SET EXERCISE
Reproduce the listing exactly and skip over any pictures.

DATASET EXTRACT
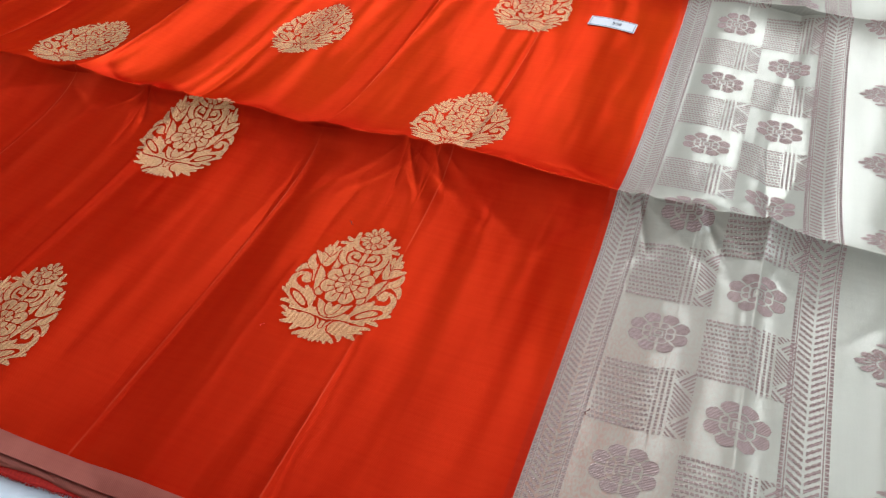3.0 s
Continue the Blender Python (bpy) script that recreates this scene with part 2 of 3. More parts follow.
def height(u, y):
    """Height of the cloth over its plane, in metres."""
    u, y = np.asarray(u, float), np.asarray(y, float)
    z = np.zeros(np.broadcast(u, y).shape)
    panel = sum((y > fold_line(k, u)).astype(float) for k in range(3))
    # raised fold lines, steeper towards the front
    for k, (y0, high) in enumerate(FOLDS):
        d = y - fold_line(k, u)
        d = np.sqrt(d * d + 0.0005 ** 2) * np.sign(d + 1e-9)
        wide = np.where(d < 0, 0.027 + 0.007 * np.sin(u * 17 + k), 0.040 + 0.006 * np.sin(u * 11 + 2 * k))
        z = z + high * (0.95 + 0.12 * np.sin(u * 13 + 1.7 * k)) * np.exp(-np.abs(d) / wide)
        # a thin pressed lip along the fold
        z = z + 0.0017 * np.exp(-np.abs(d) / 0.0042) * np.clip((0.34 - u) / 0.12, 0, 1) * (0.7 + 0.3 * np.sin(u * 23 + k))
    # sharp lengthwise creases: ridge in one panel, groove in the next
    turn = np.where(np.mod(panel, 2) < 0.5, -0.75, 1.0)
    for i, (u0, high) in enumerate(CREASES):
        d = u - u0 - 0.0016 * np.sin(y * 9 + i) - 0.0022 * np.sin(y * 3.1 + 2 * i)
        side = np.sign(d)
        d = np.sqrt(d * d + 0.0004 ** 2)
        wide = 0.022 + 0.012 * np.sin(i * 2.3 + y * 6) * side
        some = 0.75 + 0.35 * np.sin(y * 14 + i * 1.9)
        z = z + turn * np.where(panel < 0.5, 0.95, 1.3) * high * some * np.exp(-d / wide) + np.where(panel < 0.5, 1.0, turn * np.sign(high)) * 0.0015 * some * np.exp(-d / 0.0032)
    for i, (u0, high) in enumerate(FRONT_CREASES):
        d = np.sqrt((u - u0 - 0.0024 * np.sin(y * 11 + 2 * i)) ** 2 + 0.0010 ** 2)
        z = z - high * np.exp(-d / 0.011) * np.clip((0.372 - y) / 0.03, 0, 1) * (0.7 + 0.4 * np.sin(y * 21 + i))
    # soft waves running away from the front
    for ph, fu, fy, a in WAVES:
        z = z + 0.034 / fu * a * np.sin(fu * u + fy * y + ph + 1.3 * panel + 0.9 * np.sin(6 * y + ph))
    # the swell between the creases, fuller in some panels than in others
    z = z + np.interp(u + 0.004 * np.sin(y * 11) + 0.003 * panel, SWELL_U, SWELL_Z) * (1.25 + 0.35 * np.sin(y * 9 + 2 * panel + 5 * u))
    # narrow streaks pressed along the length
    for ph, fu, fy, a in STREAKS:
        z = z + 0.026 / fu * a * np.sin(fu * u + fy * y + ph + 2.1 * panel) * (0.6 + 0.4 * np.sin(0.31 * fu * u + 7 * y + 2 * ph))
    # each panel leans a little its own way
    z = z + 0.085 * np.clip(y - 0.69, 0, 0.10)
    # small puckers where creases cross the folds
    for i, (pu, py) in enumerate(PUCKERS):
        du, dy = u - pu, y - py
        r2 = du * du + dy * dy
        z = z + 0.0018 * np.exp(-r2 / 0.010 ** 2) * np.cos(du * 250 + i)
        lean = du + (0.55 if i % 2 else 0.35) * dy
        for way, much in ((-0.9, 0.0010), (0.1, 0.0011), (1.3, 0.0008)):
            z = z - much * np.exp(-np.abs(du + way * dy) / (0.0022 + 0.06 * np.abs(dy))) * np.exp(-((dy + 0.030) / 0.024) ** 2)
        z = z - 0.0028 * np.exp(-np.abs(lean) / 0.0028) * np.exp(-((dy + 0.018) / 0.016) ** 2)
    # the front edge sinks on to the layers below
    z = z - 0.0030 * np.exp(-np.maximum(y - 0.106, 0) / 0.012) + 0.0012 * np.sin(u * 29) * np.exp(-np.abs(y - 0.107) / 0.02)
    return np.maximum(z, TABLE_Z + 0.0045)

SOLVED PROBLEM
3.0 s
Continue the Blender Python (bpy) script that recreates this scene with part 2 of 3. More parts follow.
def height(u, y):
    """Height of the cloth over its plane, in metres."""
    u, y = np.asarray(u, float), np.asarray(y, float)
    z = np.zeros(np.broadcast(u, y).shape)
    panel = sum((y > fold_line(k, u)).astype(float) for k in range(3))
    # raised fold lines, steeper towards the front
    for k, (y0, high) in enumerate(FOLDS):
        d = y - fold_line(k, u)
        d = np.sqrt(d * d + 0.0005 ** 2) * np.sign(d + 1e-9)
        wide = np.where(d < 0, 0.027 + 0.007 * np.sin(u * 17 + k), 0.040 + 0.006 * np.sin(u * 11 + 2 * k))
        z = z + high * (0.95 + 0.12 * np.sin(u * 13 + 1.7 * k)) * np.exp(-np.abs(d) / wide)
        # a thin pressed lip along the fold
        z = z + 0.0017 * np.exp(-np.abs(d) / 0.0042) * np.clip((0.34 - u) / 0.12, 0, 1) * (0.7 + 0.3 * np.sin(u * 23 + k))
    # sharp lengthwise creases: ridge in one panel, groove in the next
    turn = np.where(np.mod(panel, 2) < 0.5, -0.75, 1.0)
    for i, (u0, high) in enumerate(CREASES):
        d = u - u0 - 0.0016 * np.sin(y * 9 + i) - 0.0022 * np.sin(y * 3.1 + 2 * i)
        side = np.sign(d)
        d = np.sqrt(d * d + 0.0004 ** 2)
        wide = 0.022 + 0.012 * np.sin(i * 2.3 + y * 6) * side
        some = 0.75 + 0.35 * np.sin(y * 14 + i * 1.9)
        z = z + turn * np.where(panel < 0.5, 0.95, 1.3) * high * some * np.exp(-d / wide) + np.where(panel < 0.5, 1.0, turn * np.sign(high)) * 0.0015 * some * np.exp(-d / 0.0032)
    for i, (u0, high) in enumerate(FRONT_CREASES):
        d = np.sqrt((u - u0 - 0.0024 * np.sin(y * 11 + 2 * i)) ** 2 + 0.0010 ** 2)
        z = z - high * np.exp(-d / 0.011) * np.clip((0.372 - y) / 0.03, 0, 1) * (0.7 + 0.4 * np.sin(y * 21 + i))
    # soft waves running away from the front
    for ph, fu, fy, a in WAVES:
        z = z + 0.034 / fu * a * np.sin(fu * u + fy * y + ph + 1.3 * panel + 0.9 * np.sin(6 * y + ph))
    # the swell between the creases, fuller in some panels than in others
    z = z + np.interp(u + 0.004 * np.sin(y * 11) + 0.003 * panel, SWELL_U, SWELL_Z) * (1.25 + 0.35 * np.sin(y * 9 + 2 * panel + 5 * u))
    # narrow streaks pressed along the length
    for ph, fu, fy, a in STREAKS:
        z = z + 0.026 / fu * a * np.sin(fu * u + fy * y + ph + 2.1 * panel) * (0.6 + 0.4 * np.sin(0.31 * fu * u + 7 * y + 2 * ph))
    # each panel leans a little its own way
    z = z + 0.085 * np.clip(y - 0.69, 0, 0.10)
    # small puckers where creases cross the folds
    for i, (pu, py) in enumerate(PUCKERS):
        du, dy = u - pu, y - py
        r2 = du * du + dy * dy
        z = z + 0.0018 * np.exp(-r2 / 0.010 ** 2) * np.cos(du * 250 + i)
        lean = du + (0.55 if i % 2 else 0.35) * dy
        for way, much in ((-0.9, 0.0010), (0.1, 0.0011), (1.3, 0.0008)):
            z = z - much * np.exp(-np.abs(du + way * dy) / (0.0022 + 0.06 * np.abs(dy))) * np.exp(-((dy + 0.030) / 0.024) ** 2)
        z = z - 0.0028 * np.exp(-np.abs(lean) / 0.0028) * np.exp(-((dy + 0.018) / 0.016) ** 2)
    # the front edge sinks on to the layers below
    z = z - 0.0030 * np.exp(-np.maximum(y - 0.106, 0) / 0.012) + 0.0012 * np.sin(u * 29) * np.exp(-np.abs(y - 0.107) / 0.02)
    return np.maximum(z, TABLE_Z + 0.0045)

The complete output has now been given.